CPP‐Type Conversion - rFronteddu/general_wiki GitHub Wiki

The process of converting data from one type to another type is called type conversion. When the compiler does type conversion on our behalf without us explicitly asking, we call this implicit type conversion. The type conversion process does not modify the value (or object) supplying the data to be converted. Instead, the conversion process uses that data as input, and produces the converted result. Some advanced type conversions (e.g. those involving const_cast or reinterpret_cast) do not return temporary objects, but instead reinterpret the type of an existing value or object. Some type conversions (such as a char to an int) always preserve the value being converted, whereas others (such as double to int) may result in the value being changed during conversion. Unsafe implicit conversions will typically either generate a compiler warning, or (in the case of brace initialization) an error.

C++ supports a second method of type conversion, called explicit type conversion. Explicit type conversion allow us (the programmer) to explicitly tell the compiler to convert a value from one type to another type, and that we take full responsibility for the result of that conversion. If such a conversion results in the loss of value, the compiler will not warn us.

static_cast<new_type>(expression)

#include <iostream>

void print(int x)
{
	std::cout << x << '\n';
}

int main()
{
	print( static_cast<int>(5.5) ); // explicitly convert double value 5.5 to an int

	return 0;
}

Because we’re now explicitly requesting that double value 5.5 be converted to an int value, the compiler will not generate a warning about a possible loss of data upon compilation.

Signed integral values can be converted to unsigned integral values, and vice-versa, using a static cast.
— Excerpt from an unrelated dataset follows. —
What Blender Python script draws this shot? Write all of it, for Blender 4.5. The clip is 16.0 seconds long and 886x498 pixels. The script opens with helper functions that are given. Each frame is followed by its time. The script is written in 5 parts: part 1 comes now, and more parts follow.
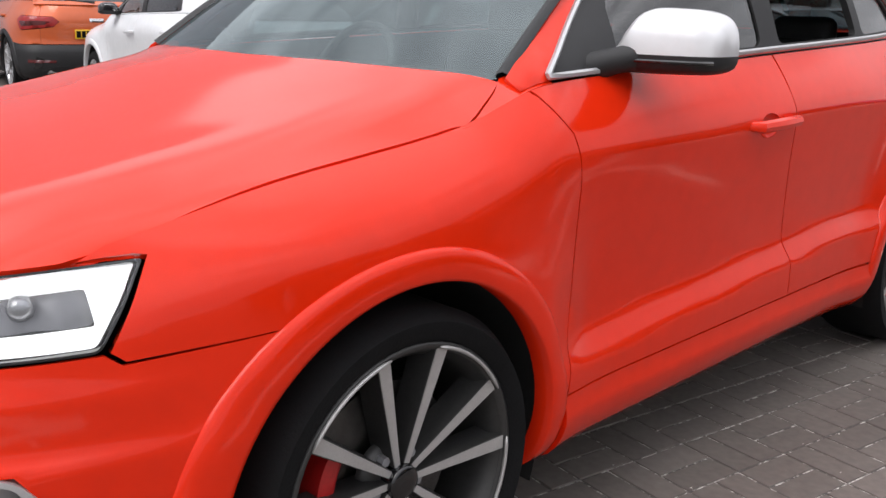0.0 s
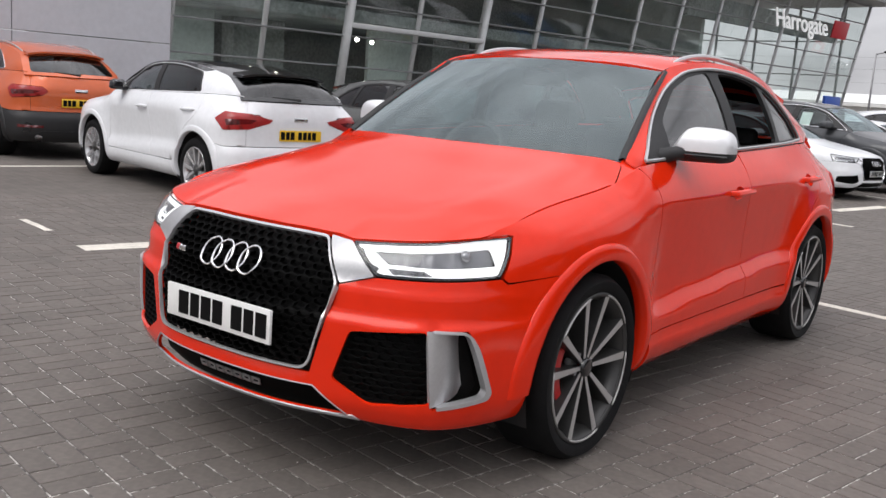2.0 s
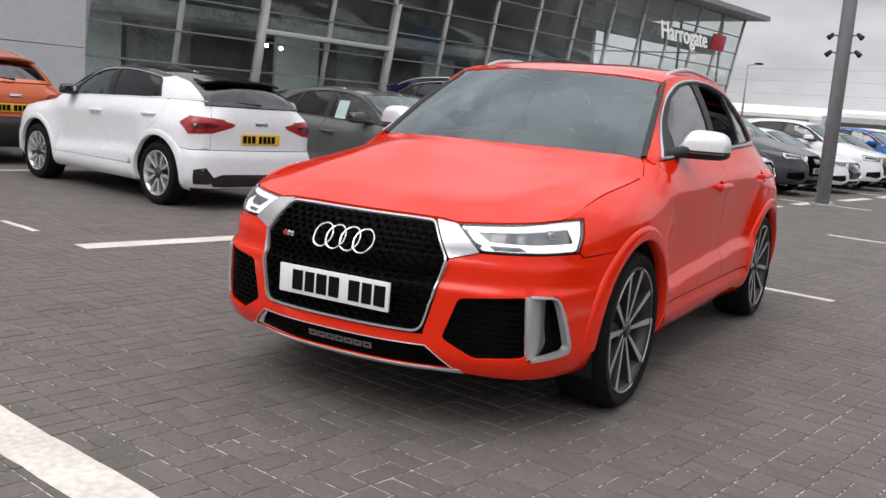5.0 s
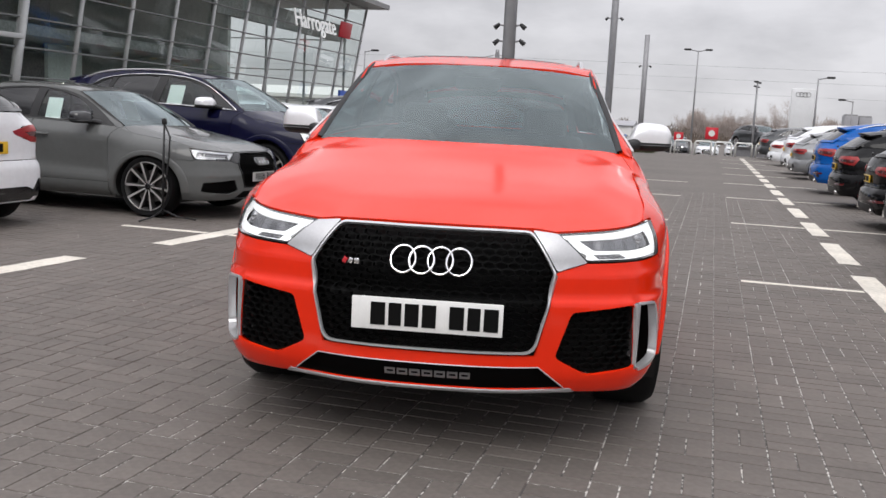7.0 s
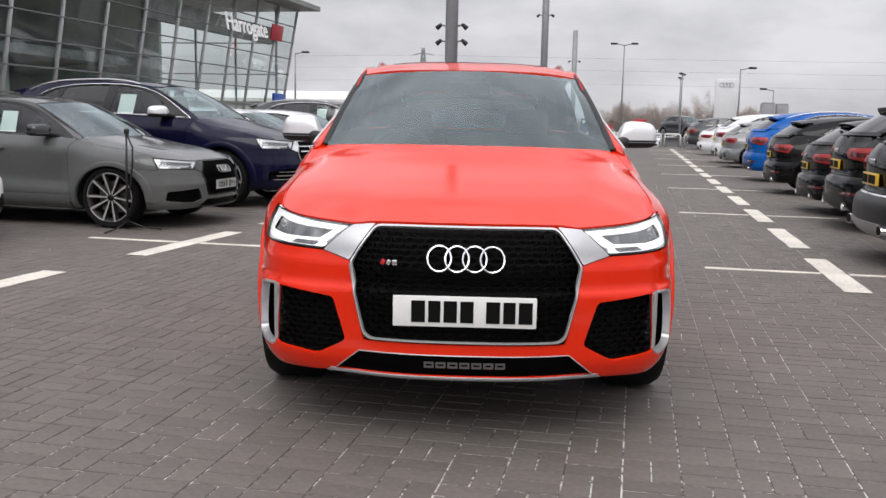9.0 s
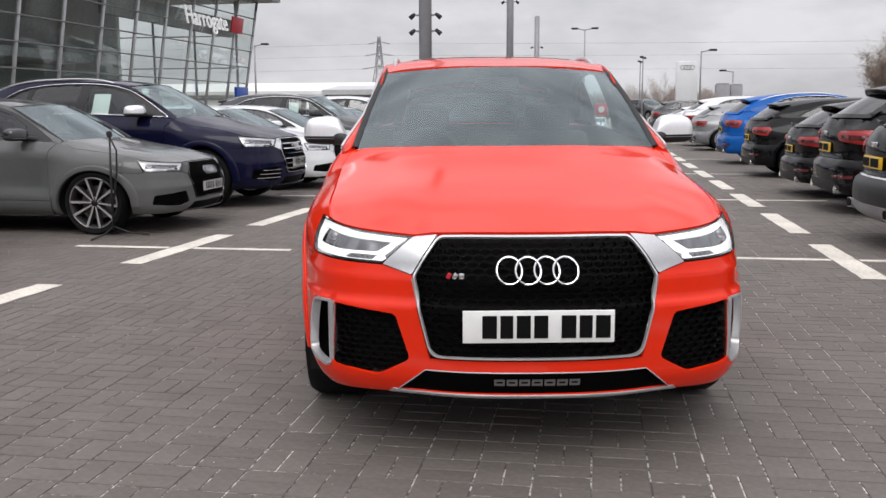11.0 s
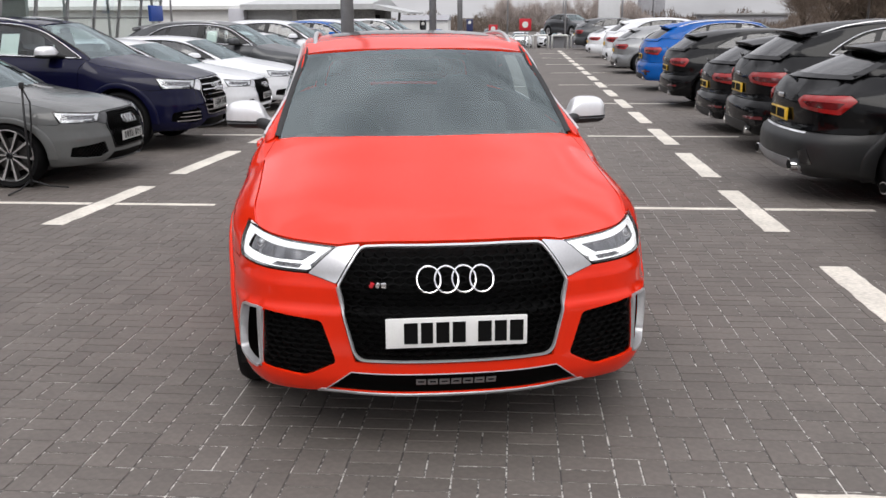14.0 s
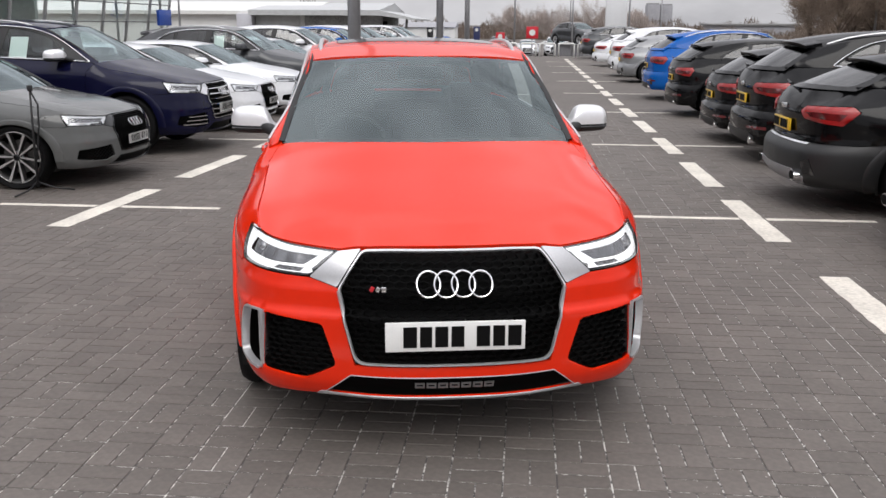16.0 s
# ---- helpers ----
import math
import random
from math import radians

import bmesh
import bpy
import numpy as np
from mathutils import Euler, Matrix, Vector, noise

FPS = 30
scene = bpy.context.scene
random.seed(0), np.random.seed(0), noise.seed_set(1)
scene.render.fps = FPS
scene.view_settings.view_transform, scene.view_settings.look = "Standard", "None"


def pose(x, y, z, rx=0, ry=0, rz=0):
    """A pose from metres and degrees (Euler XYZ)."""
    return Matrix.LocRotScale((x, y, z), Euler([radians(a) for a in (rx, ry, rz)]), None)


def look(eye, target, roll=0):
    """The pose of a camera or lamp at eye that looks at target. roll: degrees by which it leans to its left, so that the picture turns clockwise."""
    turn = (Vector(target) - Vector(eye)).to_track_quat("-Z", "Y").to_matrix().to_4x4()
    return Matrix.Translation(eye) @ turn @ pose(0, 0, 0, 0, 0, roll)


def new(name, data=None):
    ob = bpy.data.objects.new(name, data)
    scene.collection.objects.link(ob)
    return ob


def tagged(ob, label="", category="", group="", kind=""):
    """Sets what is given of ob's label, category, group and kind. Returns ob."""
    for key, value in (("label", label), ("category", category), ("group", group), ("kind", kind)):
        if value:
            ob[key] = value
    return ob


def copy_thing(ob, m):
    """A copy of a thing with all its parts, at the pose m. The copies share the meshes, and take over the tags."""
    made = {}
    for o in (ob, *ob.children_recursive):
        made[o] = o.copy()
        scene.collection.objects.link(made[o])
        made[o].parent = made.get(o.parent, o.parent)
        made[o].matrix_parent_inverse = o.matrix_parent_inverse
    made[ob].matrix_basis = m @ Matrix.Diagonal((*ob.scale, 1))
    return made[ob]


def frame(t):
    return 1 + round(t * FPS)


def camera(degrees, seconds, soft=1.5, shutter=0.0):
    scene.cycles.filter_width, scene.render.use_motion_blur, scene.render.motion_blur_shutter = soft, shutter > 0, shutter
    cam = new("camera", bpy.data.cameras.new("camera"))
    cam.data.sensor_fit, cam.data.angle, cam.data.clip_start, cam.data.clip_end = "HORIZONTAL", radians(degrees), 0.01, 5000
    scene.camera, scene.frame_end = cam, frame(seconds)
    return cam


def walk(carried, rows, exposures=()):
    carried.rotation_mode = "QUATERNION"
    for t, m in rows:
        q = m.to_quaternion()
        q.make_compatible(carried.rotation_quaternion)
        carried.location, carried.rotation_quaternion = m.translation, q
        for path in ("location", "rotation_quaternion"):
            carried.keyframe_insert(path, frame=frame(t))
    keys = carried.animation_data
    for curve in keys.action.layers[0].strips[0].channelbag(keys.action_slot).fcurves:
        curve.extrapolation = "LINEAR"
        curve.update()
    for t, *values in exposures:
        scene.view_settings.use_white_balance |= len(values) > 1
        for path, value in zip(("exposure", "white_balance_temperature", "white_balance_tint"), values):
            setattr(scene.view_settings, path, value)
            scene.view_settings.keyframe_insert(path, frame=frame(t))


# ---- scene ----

If the value being converted can be represented in the destination type, the converted value will remain unchanged

If the value being converted cannot be represented in the destination type:

• If the destination type is unsigned, the value will be modulo wrapped. We cover modulo wrapping in lesson.
• If the destination type is signed, the value is implementation-defined prior to C++20, and will be modulo wrapped as of C++20.

#include <iostream>

int main()
{
    int s { -1 };
    std::cout << static_cast<unsigned int>(s) << '\n'; // prints 4294967295

    unsigned int u { 4294967295 }; // largest 32-bit unsigned int
    std::cout << static_cast<int>(u) << '\n'; // implementation-defined prior to C++20, -1 as of C++20

    return 0;
}

Signed int value -1 cannot be represented as an unsigned int. The result modulo wraps to unsigned int value 4294967295. Unsigned int value 4294967295 cannot be represented as a signed int. Prior to C++20, the result is implementation defined (but will probably be -1). As of C++20, the result will modulo wrap to -1.